Politics is a science of self-delusion. You know, anyone who runs for mayor or for governor or for president believes if they're honest -- if the election is just honest and the people know me and know these other jokers, surely they're gonna vote for me. So, we try to induce both leaders, military leaders, why don't you let us come in and -- with others and try to have an honest election and let the people vote and decide who should be the president, and sometimes it works.

And -- And this is increasingly a technique used by us, and the National Democratic Institute, and -- and sometimes the UN, United Nations, and -- and others to -- to be a substitute for a war and a substitute even for mediation, is the holding of an -- an election. And then the next thing, of course, is that after the election is over, on election night, sometimes I have to stay two or three days and -- and mediate between the victor in the election and the losers to make sure that the victor is gracious in -- in -- in triumph and the losers will accept the results of the voting. Well, this is just part of mediation and I think is a very interesting new, developing facet.

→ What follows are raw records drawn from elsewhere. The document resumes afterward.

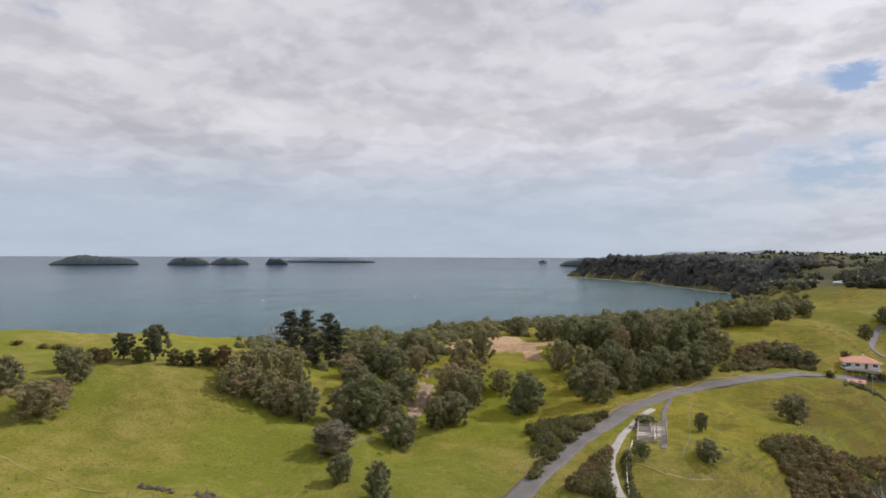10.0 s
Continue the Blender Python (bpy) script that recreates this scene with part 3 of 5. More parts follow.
def mown_field(left, right, rows=60, cols=18, lift=0.2):
    """A field of cut hay between two side lines, its rim let down into the turf."""
    def spaced(line):
        q = np.array(line, float)
        d = np.concatenate([[0], np.cumsum(np.hypot(*np.diff(q, axis=0).T))])
        k = np.linspace(0, d[-1], rows)
        return np.stack([np.interp(k, d, q[:, 0]), np.interp(k, d, q[:, 1])], 1)
    a, b = spaced(left), spaced(right)
    rng = np.random.RandomState(12)
    a[:, 0] += rng.normal(0, 0.10, rows)
    b[:, 0] += rng.normal(0, 0.10, rows)
    u = np.linspace(0, 1, cols)[None, :, None]
    v = a[:, None] * (1 - u) + b[:, None] * u
    v[0, :, 1] += rng.normal(0, 0.35, cols)
    z = height(v[..., 0].ravel(), v[..., 1].ravel()).reshape(rows, cols) + lift + rng.normal(0, 0.012, (rows, cols))
    z[0] -= lift + 0.15
    z[-1] -= lift + 0.15
    z[:, 0] -= lift + 0.15
    z[:, -1] -= lift + 0.15
    verts = np.concatenate([v, z[..., None]], -1).reshape(-1, 3)
    ob = mesh_object("mown_strip", verts.tolist(), grid_faces(rows, cols).tolist(), build_mown(), True)
    return tagged(ob, "tan strip of freshly mown hay with curved swaths", "mown field", kind="structure")


mown_field([(4.3, -133.5), (3.9, -110), (3.8, -96), (3.8, -76), (3.2, -64), (4.3, -47)],
           [(-13.0, -115.6), (-12.2, -106), (-11.9, -98), (-11.5, -79.3), (-12.0, -64), (-10.6, -47)])


def patch(name, x, y, rx, ry, turn, mat, label, seed, lift=0.14, ragged=(0.35, 1.35)):
    """An uneven bare patch laid on the ground."""
    rng = np.random.RandomState(seed)
    rings, seg = 7, 40
    wob = np.convolve(np.tile(rng.uniform(*ragged, seg), 3), np.array([0.2, 0.6, 0.2]), "same")[seg:2 * seg]
    verts, faces = [(x, y, 0)], []
    for i in range(1, rings + 1):
        for k in range(seg):
            a, r = k * 6.2832 / seg, i / rings * wob[k]
            u, v = rx * r * math.cos(a), ry * r * math.sin(a)
            verts.append((x + u * math.cos(turn) - v * math.sin(turn), y + u * math.sin(turn) + v * math.cos(turn), 0))
    v = np.array(verts)
    v[:, 2] = height(v[:, 0], v[:, 1]) + lift
    v[-seg:, 2] -= lift + 0.1
    for k in range(seg):
        faces.append((0, 1 + k, 1 + (k + 1) % seg))
        for i in range(rings - 1):
            a, c = 1 + i * seg, 1 + (i + 1) * seg
            faces.append((a + k, c + k, c + (k + 1) % seg, a + (k + 1) % seg))
    return tagged(mesh_object(name, v.tolist(), faces, mat, True), label, "bare earth", kind="structure")


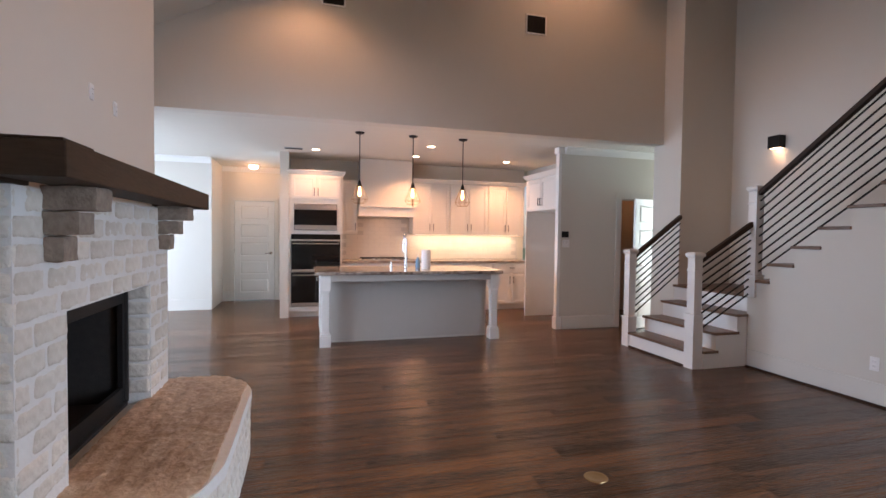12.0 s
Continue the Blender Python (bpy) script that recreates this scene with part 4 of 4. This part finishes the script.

The -- The thing that needs to be understood, too, is that now in -- in the world, almost every one of the wars are civil wars. They're -- They're not between two nations anymore. And the United Nations was founded and was organized to deal with -- with conflicts between two nations, not inside a country. So, this means that most of the wars that I've described earlier in this conversation don't have a welcoming atmosphere for a UN official to come in. And it's totally inappropriate for a UN official even to communicate with a revolutionary group just trying to overthrow a government that's a member of the UN. So, this means that unofficial groups like the Carter Center, I hope, will be used more and more in the future.

The most triumphant illustration of this was in the negotiations between Israel and the Palestinians, where you had the government of Norway and -- and a social science group working hand-in-hand to bring the two opposing factions together. The United States was not involved at all and -- and hardly knew that the negotiations were going on until they were successful. But a bunch of social scientists who were working on the lifestyle of Palestinians in Gaza were the ones that opened up the opportunity for governments later to move in and consummate an agreement that had already been negotiated.

So, there are some very exciting things taking place around the world and I think it has to include non-officials.

BAKER: President Carter, thank you very much.